Dainis Karepovs: Nós somos um País curioso. A nossa independência não foi igual a da América Espanhola, onde correu sangue, mas sim um acordo entre pai e filho. A gente construiu um País que se sustentou, durante a primeira parte dessa independência, com trabalho escravo. Já se nota nesta época uma raiz da desigualdade, porque havia a monarquia, ao contrário dos nossos vizinhos, que já eram republicanos, e então vinham os agregados, chamados posteriormente de barões, e então os agregados desses barões, que eram amigos deles, e aí vem o povo e os escravos. Ou seja, não havia democracia com essa estrutura social. Quando chega em 1888, em 13 de maio, depois de várias tentativas de acabar com a escravidão, mais encenações do que prática, a escravidão acaba e não é feita uma reforma agrária. Daí aquela massa de milhões de ex-escravos vai para as cidades, sem terra, sem educação, fazendo com que eles continuem sendo “não cidadãos”, assim como eram quando estavam na escravidão. Durante décadas, continuaram tomando pancada: foram perseguidos pela polícia, foram morar em favelas eram óbvios suspeitos de qualquer coisa. Nos processos decisórios, as linhas de corte também permaneceram, como a negação de voto para analfabetos. Se você pegar o índice de analfabetismo do Brasil até cerca de 1940, varia de 70% para 50%, ou seja, metade do País não sabia ler nem escrever, sem contar que a população ainda era baseada no campo. Portanto, a massa de “não cidadãos” brasileira é imensa neste período, pessoas sem alfabetização, sem direitos, enfim. É difícil falar em democracia num ambiente em que não há condições sequer de lutar, de estrutura material e legal de reivindicar, os conjuntos de leis que existiam restringiam tais direitos, a polícia protegia poderosos e não garantia direitos e o Judiciário agia da mesma forma. Os entraves eram muito grandes para ter, efetivamente, uma democracia plena, mesmo que na Constituição estivesse escrito que “o poder emana do povo” ou qualquer coisa absolutamente formal como esta, e que houvesse alguns traços de modernidade, como uma Justiça Eleitoral ou o voto para mulheres. Na prática, não funcionava.
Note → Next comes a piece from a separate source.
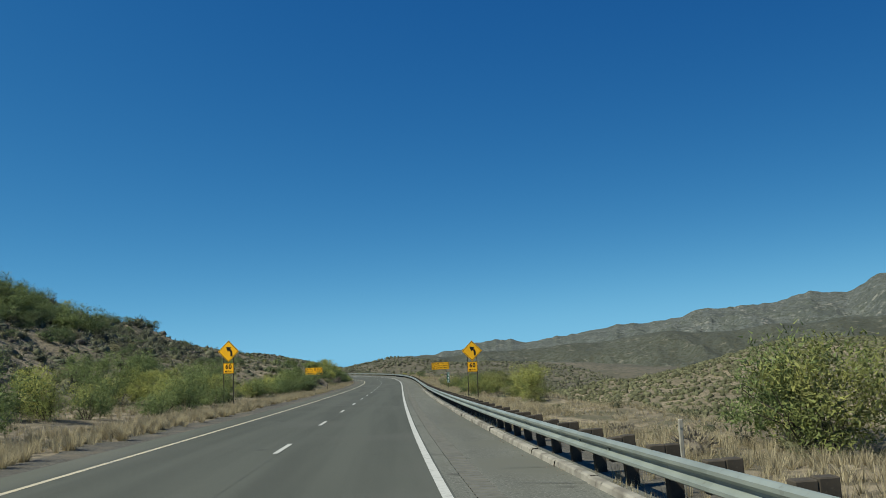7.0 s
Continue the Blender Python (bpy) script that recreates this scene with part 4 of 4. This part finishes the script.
# a low concrete drain inlet in the verge
inlet, drop = stand(tagged(new("drain_inlet"), "low concrete drain inlet with a pale flat slab", "drain inlet"), 21.2, -8.9)
part("slab", box("slab", 1.5, 1.1, 0.12, M["concrete"], (0, 0, 0.52), 0.015), inlet, "pale concrete slab")
for x, y in ((-0.62, -0.42), (0.62, -0.42), (-0.62, 0.42), (0.62, 0.42)):
    part("pier", box("pier", 0.2, 0.2, 0.7, M["concrete"], (x, y, 0.12), 0.01), inlet)
part("back_wall", box("back_wall", 1.3, 0.12, 0.6, M["concrete"], (0, 0.45, 0.16)), inlet)


# ---- bunch grass beside the carriageway ----
def bunch(seed):
    return grass("tuft", np.zeros((1, 3)), 260, 0.62, seed, 0.5)


tufts = []
for i in range(3):
    ob = tagged(new("bunch_grass"), "pale dry bunch grass tuft beside the road", "grass tuft", "verge grass tufts")
    part("blade_spray", bunch(40 + i), ob)
    tufts.append(ob)
fresh = list(tufts)
for s0, s1, u0, u1, count in ((203, 246, -7.6, -5.9, 75), (246, 300, -7.4, -6.1, 26), (348, 372, -7.8, -6.3, 22), (10, 60, -7.6, -6.2, 6), (60, 130, -9, -6.6, 8)):
    for _ in range(count):
        s, u, z = random.uniform(s0, s1), random.uniform(u0, u1), random.uniform(0.6, 1.15)
        q = place(s, u)
        h = float(land(np.array([q[0]]), np.array([q[1]]))[0])
        m = pose(q[0], q[1], h - 0.02, 0, 0, random.uniform(0, 360)) @ Matrix.Diagonal((z, z, z, 1))
        if fresh:
            fresh.pop().matrix_basis = m
        else:
            copy_thing(random.choice(tufts), m)


# ---- stones ----
def stones(name, q, size, seed):
    rs = np.random.RandomState(seed)
    ico = bmesh.new()
    bmesh.ops.create_icosphere(ico, subdivisions=1, radius=1.0)
    bv = np.array([tuple(v.co) for v in ico.verts])
    bf = np.array([[v.index for v in f.verts] for f in ico.faces])
    ico.free()
    n = len(q)
    v = bv[None] * rs.uniform(0.65, 1.25, (n, len(bv), 1)) * (rs.uniform(0.6, 1.3, (n, 1, 3)) * np.array([1, 1, 0.65])) * size[:, None, None] + q[:, None]
    f = bf[None] + (np.arange(n) * len(bv))[:, None, None]
    return mesh(name, v.reshape(-1, 3), f.reshape(-1, 3), M["stone"])


for label, n, area, near, far, lo, hi, seed in (
    ("loose tan stones scattered on the slope", 2600, (-40, 45, 5, 560), 7.5, 34, 0.04, 0.28, 1),
    ("pinkish rubble on the cut bank", 3400, (9, 24, 10, 62), 8.6, 19, 0.03, 0.17, 5),
    ("loose stones behind the guardrail", 1500, (0, 110, 5, 520), 7.6, 26, 0.03, 0.16, 2),
):
    q, rs = hill_spots(n, *area, seed, near, -0.1, far)
    tagged(new("loose_stones", stones("loose_stones", q, rs.uniform(lo, hi, len(q)) ** 1.5 / hi ** 0.5 + 0.02, seed)), label, "stones", kind="stuff")

rs = np.random.RandomState(8)
gs = rs.uniform(60, 470, 4200)
gu = 6.1 - np.abs(rs.normal(0, 0.22, len(gs)))
near_kerb = fbm(gs, 0 * gs, 6, 3) > -0.15
q = place(gs, gu)[near_kerb]
tagged(new("kerb_grit", stones("kerb_grit", q, rs.uniform(0.004, 0.018, len(q)) * rs.uniform(0.5, 1.2, len(q)), 3)), "grit and small stones along the edge of the shoulder", "stones", kind="stuff")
Brasileiros – O pouco tempo de democracia se relaciona com alguns dos problemas atuais da política brasileira, como a corrupção, por exemplo?
Dainis Karepovs: Corrupção é uma coisa que sempre vai existir, porque faz parte da tendência do ser humano. A diferença nossa e de outros países que sabem lidar com isso – e que também convivem com problemas de corrupção – está no Judiciário. O nosso Judiciário é um problema. Nestes países, os corruptos sabem que o risco de serem pegos e punidos é maior, enquanto no Brasil se você tiver grana e bons advogados, se livra. O pessoal do Mensalão de Minas Gerais, por exemplo, consegue usar artifícios jurídicos para ficar prorrogando os julgamentos até eles chegarem aos 70 anos e, então, serem liberados. Hoje o que nos diferencia do que existia anteriormente é que o que chega até a porta do Judiciário é mais eficiente, ou seja, a parte policial. Quando chega na parte judicial, o conjunto de leis é tão grande e tão confuso que as coisas não andam. São nós que precisam ser desatados. De certo modo, isso contribui pouco para obscurecer a imagem da nossa democracia, ainda que tenha melhorado muito.
Brasileiros – Esse período democrático do Brasil está inserido dentro de um contexto democrático latino-americano ou somos um caso à parte?
Dainis Karepovs: Tem semelhanças. Por exemplo: no Chile, o Augusto Pinochet conseguiu fazer um sistema econômico parecido com o dos Estados Unidos, e até hoje a presidente Michelle Bachelet tem dificuldade para implantar um sistema eficiente de ensino público. A tradição de ensino público que acabou com a ditadura militar do Pinochet e transformou todas as escalas educacionais em empreendimentos privados, assim como é nos EUA. O que eles conseguiram efetivamente na parte política foi uma transição a frio, tirando o Pinochet e fazendo acordos com ele para que ele fosse senador vitalício, por exemplo. Os governos posteriores chilenos educaram as novas gerações para não repetirem as políticas do período militar, e isso é visível no fato de todos os prédios de tortura ou prisões daquela época se transformaram em museus abertos para mostrar o que aquela época representou para o país. No Brasil não aconteceu isso. A gente vê na Bolívia, no Equador, na Venezuela, um momento em que o continente está mais a esquerda, com graus variados, obviamente porque sofremos muito com modos mais variados de neoliberalismo, com mais força na Argentina, eu diria. As pessoas cansaram disso e colocaram para fora todas essas coisas fazendo novas experiências. De um modo geral, esses novos governos melhoraram a vida das pessoas, mas o caso mais significativo é no Brasil, onde uma massa acentuada de pessoas ascendeu socialmente e percebeu que esse crescimento estava associado com a política, embora a gente sempre veja – em períodos eleitorais – a imprensa fazendo tentativas de manipulação. Mesmo assim, a população se dá conta de que esse passado deixado para trás estava ligado a uma concepção político-econômica de um período anterior ao que estamos vivendo.